◆ WHAT IS EXPECTED ◆
Quote the listing below in its entirety, omitting every image.

◆ SOURCE DATA ◆
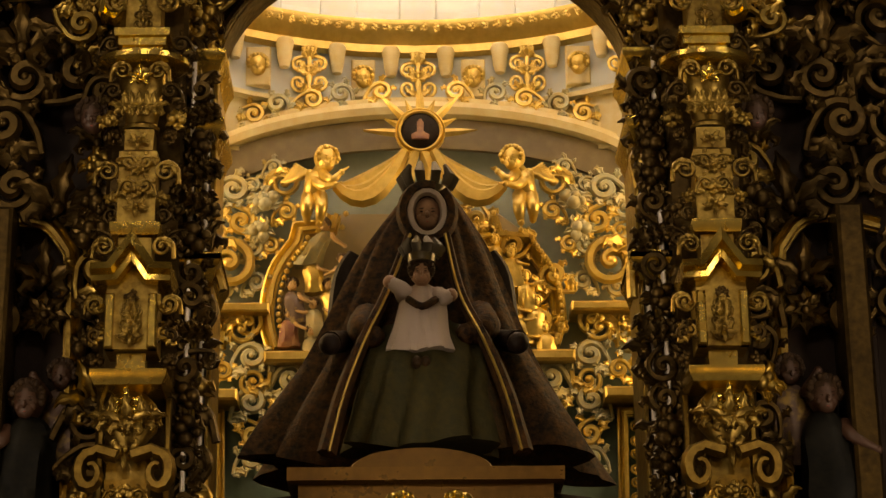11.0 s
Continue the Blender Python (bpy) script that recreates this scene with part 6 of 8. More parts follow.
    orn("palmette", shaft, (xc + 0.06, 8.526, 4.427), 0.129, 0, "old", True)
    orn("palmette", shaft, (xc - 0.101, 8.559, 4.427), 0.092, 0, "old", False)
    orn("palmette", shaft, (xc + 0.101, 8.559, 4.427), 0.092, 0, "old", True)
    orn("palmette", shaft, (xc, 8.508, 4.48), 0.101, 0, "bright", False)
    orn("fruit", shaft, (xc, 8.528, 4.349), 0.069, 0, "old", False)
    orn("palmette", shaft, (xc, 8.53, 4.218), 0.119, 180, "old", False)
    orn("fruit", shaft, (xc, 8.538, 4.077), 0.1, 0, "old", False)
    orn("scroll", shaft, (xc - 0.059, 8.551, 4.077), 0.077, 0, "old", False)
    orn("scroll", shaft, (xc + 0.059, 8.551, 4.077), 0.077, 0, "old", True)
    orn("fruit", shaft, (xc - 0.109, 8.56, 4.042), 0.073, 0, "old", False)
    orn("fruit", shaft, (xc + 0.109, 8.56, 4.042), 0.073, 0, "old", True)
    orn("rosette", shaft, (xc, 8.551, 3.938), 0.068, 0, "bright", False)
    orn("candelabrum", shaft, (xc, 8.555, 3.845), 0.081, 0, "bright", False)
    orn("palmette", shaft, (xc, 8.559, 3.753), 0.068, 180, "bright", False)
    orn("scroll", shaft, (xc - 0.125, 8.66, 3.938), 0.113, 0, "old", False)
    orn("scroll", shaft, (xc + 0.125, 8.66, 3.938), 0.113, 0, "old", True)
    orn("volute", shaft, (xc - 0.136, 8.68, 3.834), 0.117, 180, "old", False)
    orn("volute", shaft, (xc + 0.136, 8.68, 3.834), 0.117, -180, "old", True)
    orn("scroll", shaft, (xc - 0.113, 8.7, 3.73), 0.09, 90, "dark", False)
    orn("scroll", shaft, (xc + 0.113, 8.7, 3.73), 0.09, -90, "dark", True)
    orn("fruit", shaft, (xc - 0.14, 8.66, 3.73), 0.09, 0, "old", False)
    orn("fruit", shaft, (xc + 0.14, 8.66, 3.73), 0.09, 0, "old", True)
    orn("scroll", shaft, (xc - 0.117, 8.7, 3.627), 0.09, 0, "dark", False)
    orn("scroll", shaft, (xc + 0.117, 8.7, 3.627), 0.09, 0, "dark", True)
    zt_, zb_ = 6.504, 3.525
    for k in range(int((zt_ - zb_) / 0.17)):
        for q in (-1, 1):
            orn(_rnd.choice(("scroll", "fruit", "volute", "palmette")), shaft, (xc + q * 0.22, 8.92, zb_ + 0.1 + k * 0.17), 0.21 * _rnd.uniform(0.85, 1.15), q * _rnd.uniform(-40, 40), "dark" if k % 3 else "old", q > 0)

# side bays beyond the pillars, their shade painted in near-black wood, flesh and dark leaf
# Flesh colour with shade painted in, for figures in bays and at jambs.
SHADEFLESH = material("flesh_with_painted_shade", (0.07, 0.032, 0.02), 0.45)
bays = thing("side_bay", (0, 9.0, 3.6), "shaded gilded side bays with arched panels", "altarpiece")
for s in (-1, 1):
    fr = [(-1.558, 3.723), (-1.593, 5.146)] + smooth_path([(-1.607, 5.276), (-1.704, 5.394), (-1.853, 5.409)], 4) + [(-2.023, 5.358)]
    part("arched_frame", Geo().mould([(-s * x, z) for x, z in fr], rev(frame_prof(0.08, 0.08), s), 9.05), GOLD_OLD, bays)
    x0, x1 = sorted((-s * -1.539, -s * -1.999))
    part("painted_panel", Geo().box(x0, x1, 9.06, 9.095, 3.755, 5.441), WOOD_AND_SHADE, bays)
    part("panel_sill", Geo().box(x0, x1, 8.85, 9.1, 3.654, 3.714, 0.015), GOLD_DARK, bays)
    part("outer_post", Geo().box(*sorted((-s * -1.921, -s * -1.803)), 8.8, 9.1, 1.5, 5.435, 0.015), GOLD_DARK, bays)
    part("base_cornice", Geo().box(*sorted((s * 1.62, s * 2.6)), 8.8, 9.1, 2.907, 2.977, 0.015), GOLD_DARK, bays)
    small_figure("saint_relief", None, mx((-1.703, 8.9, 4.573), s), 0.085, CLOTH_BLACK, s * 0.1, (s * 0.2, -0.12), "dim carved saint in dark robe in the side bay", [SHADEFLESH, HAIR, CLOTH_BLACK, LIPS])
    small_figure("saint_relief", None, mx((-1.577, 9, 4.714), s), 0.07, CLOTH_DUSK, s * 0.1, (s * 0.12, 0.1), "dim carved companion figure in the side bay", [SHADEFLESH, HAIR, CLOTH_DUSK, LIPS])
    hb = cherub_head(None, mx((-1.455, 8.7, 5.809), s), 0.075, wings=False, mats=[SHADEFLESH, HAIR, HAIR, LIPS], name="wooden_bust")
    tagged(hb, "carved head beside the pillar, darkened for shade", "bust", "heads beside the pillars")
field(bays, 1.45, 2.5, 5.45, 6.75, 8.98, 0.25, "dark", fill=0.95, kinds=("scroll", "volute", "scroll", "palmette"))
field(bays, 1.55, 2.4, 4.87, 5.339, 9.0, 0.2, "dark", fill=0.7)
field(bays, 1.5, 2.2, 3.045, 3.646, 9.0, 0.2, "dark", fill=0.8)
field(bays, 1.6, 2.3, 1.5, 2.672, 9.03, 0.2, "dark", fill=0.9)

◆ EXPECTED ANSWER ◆
11.0 s
Continue the Blender Python (bpy) script that recreates this scene with part 6 of 8. More parts follow.
    orn("palmette", shaft, (xc + 0.06, 8.526, 4.427), 0.129, 0, "old", True)
    orn("palmette", shaft, (xc - 0.101, 8.559, 4.427), 0.092, 0, "old", False)
    orn("palmette", shaft, (xc + 0.101, 8.559, 4.427), 0.092, 0, "old", True)
    orn("palmette", shaft, (xc, 8.508, 4.48), 0.101, 0, "bright", False)
    orn("fruit", shaft, (xc, 8.528, 4.349), 0.069, 0, "old", False)
    orn("palmette", shaft, (xc, 8.53, 4.218), 0.119, 180, "old", False)
    orn("fruit", shaft, (xc, 8.538, 4.077), 0.1, 0, "old", False)
    orn("scroll", shaft, (xc - 0.059, 8.551, 4.077), 0.077, 0, "old", False)
    orn("scroll", shaft, (xc + 0.059, 8.551, 4.077), 0.077, 0, "old", True)
    orn("fruit", shaft, (xc - 0.109, 8.56, 4.042), 0.073, 0, "old", False)
    orn("fruit", shaft, (xc + 0.109, 8.56, 4.042), 0.073, 0, "old", True)
    orn("rosette", shaft, (xc, 8.551, 3.938), 0.068, 0, "bright", False)
    orn("candelabrum", shaft, (xc, 8.555, 3.845), 0.081, 0, "bright", False)
    orn("palmette", shaft, (xc, 8.559, 3.753), 0.068, 180, "bright", False)
    orn("scroll", shaft, (xc - 0.125, 8.66, 3.938), 0.113, 0, "old", False)
    orn("scroll", shaft, (xc + 0.125, 8.66, 3.938), 0.113, 0, "old", True)
    orn("volute", shaft, (xc - 0.136, 8.68, 3.834), 0.117, 180, "old", False)
    orn("volute", shaft, (xc + 0.136, 8.68, 3.834), 0.117, -180, "old", True)
    orn("scroll", shaft, (xc - 0.113, 8.7, 3.73), 0.09, 90, "dark", False)
    orn("scroll", shaft, (xc + 0.113, 8.7, 3.73), 0.09, -90, "dark", True)
    orn("fruit", shaft, (xc - 0.14, 8.66, 3.73), 0.09, 0, "old", False)
    orn("fruit", shaft, (xc + 0.14, 8.66, 3.73), 0.09, 0, "old", True)
    orn("scroll", shaft, (xc - 0.117, 8.7, 3.627), 0.09, 0, "dark", False)
    orn("scroll", shaft, (xc + 0.117, 8.7, 3.627), 0.09, 0, "dark", True)
    zt_, zb_ = 6.504, 3.525
    for k in range(int((zt_ - zb_) / 0.17)):
        for q in (-1, 1):
            orn(_rnd.choice(("scroll", "fruit", "volute", "palmette")), shaft, (xc + q * 0.22, 8.92, zb_ + 0.1 + k * 0.17), 0.21 * _rnd.uniform(0.85, 1.15), q * _rnd.uniform(-40, 40), "dark" if k % 3 else "old", q > 0)

# side bays beyond the pillars, their shade painted in near-black wood, flesh and dark leaf
# Flesh colour with shade painted in, for figures in bays and at jambs.
SHADEFLESH = material("flesh_with_painted_shade", (0.07, 0.032, 0.02), 0.45)
bays = thing("side_bay", (0, 9.0, 3.6), "shaded gilded side bays with arched panels", "altarpiece")
for s in (-1, 1):
    fr = [(-1.558, 3.723), (-1.593, 5.146)] + smooth_path([(-1.607, 5.276), (-1.704, 5.394), (-1.853, 5.409)], 4) + [(-2.023, 5.358)]
    part("arched_frame", Geo().mould([(-s * x, z) for x, z in fr], rev(frame_prof(0.08, 0.08), s), 9.05), GOLD_OLD, bays)
    x0, x1 = sorted((-s * -1.539, -s * -1.999))
    part("painted_panel", Geo().box(x0, x1, 9.06, 9.095, 3.755, 5.441), WOOD_AND_SHADE, bays)
    part("panel_sill", Geo().box(x0, x1, 8.85, 9.1, 3.654, 3.714, 0.015), GOLD_DARK, bays)
    part("outer_post", Geo().box(*sorted((-s * -1.921, -s * -1.803)), 8.8, 9.1, 1.5, 5.435, 0.015), GOLD_DARK, bays)
    part("base_cornice", Geo().box(*sorted((s * 1.62, s * 2.6)), 8.8, 9.1, 2.907, 2.977, 0.015), GOLD_DARK, bays)
    small_figure("saint_relief", None, mx((-1.703, 8.9, 4.573), s), 0.085, CLOTH_BLACK, s * 0.1, (s * 0.2, -0.12), "dim carved saint in dark robe in the side bay", [SHADEFLESH, HAIR, CLOTH_BLACK, LIPS])
    small_figure("saint_relief", None, mx((-1.577, 9, 4.714), s), 0.07, CLOTH_DUSK, s * 0.1, (s * 0.12, 0.1), "dim carved companion figure in the side bay", [SHADEFLESH, HAIR, CLOTH_DUSK, LIPS])
    hb = cherub_head(None, mx((-1.455, 8.7, 5.809), s), 0.075, wings=False, mats=[SHADEFLESH, HAIR, HAIR, LIPS], name="wooden_bust")
    tagged(hb, "carved head beside the pillar, darkened for shade", "bust", "heads beside the pillars")
field(bays, 1.45, 2.5, 5.45, 6.75, 8.98, 0.25, "dark", fill=0.95, kinds=("scroll", "volute", "scroll", "palmette"))
field(bays, 1.55, 2.4, 4.87, 5.339, 9.0, 0.2, "dark", fill=0.7)
field(bays, 1.5, 2.2, 3.045, 3.646, 9.0, 0.2, "dark", fill=0.8)
field(bays, 1.6, 2.3, 1.5, 2.672, 9.03, 0.2, "dark", fill=0.9)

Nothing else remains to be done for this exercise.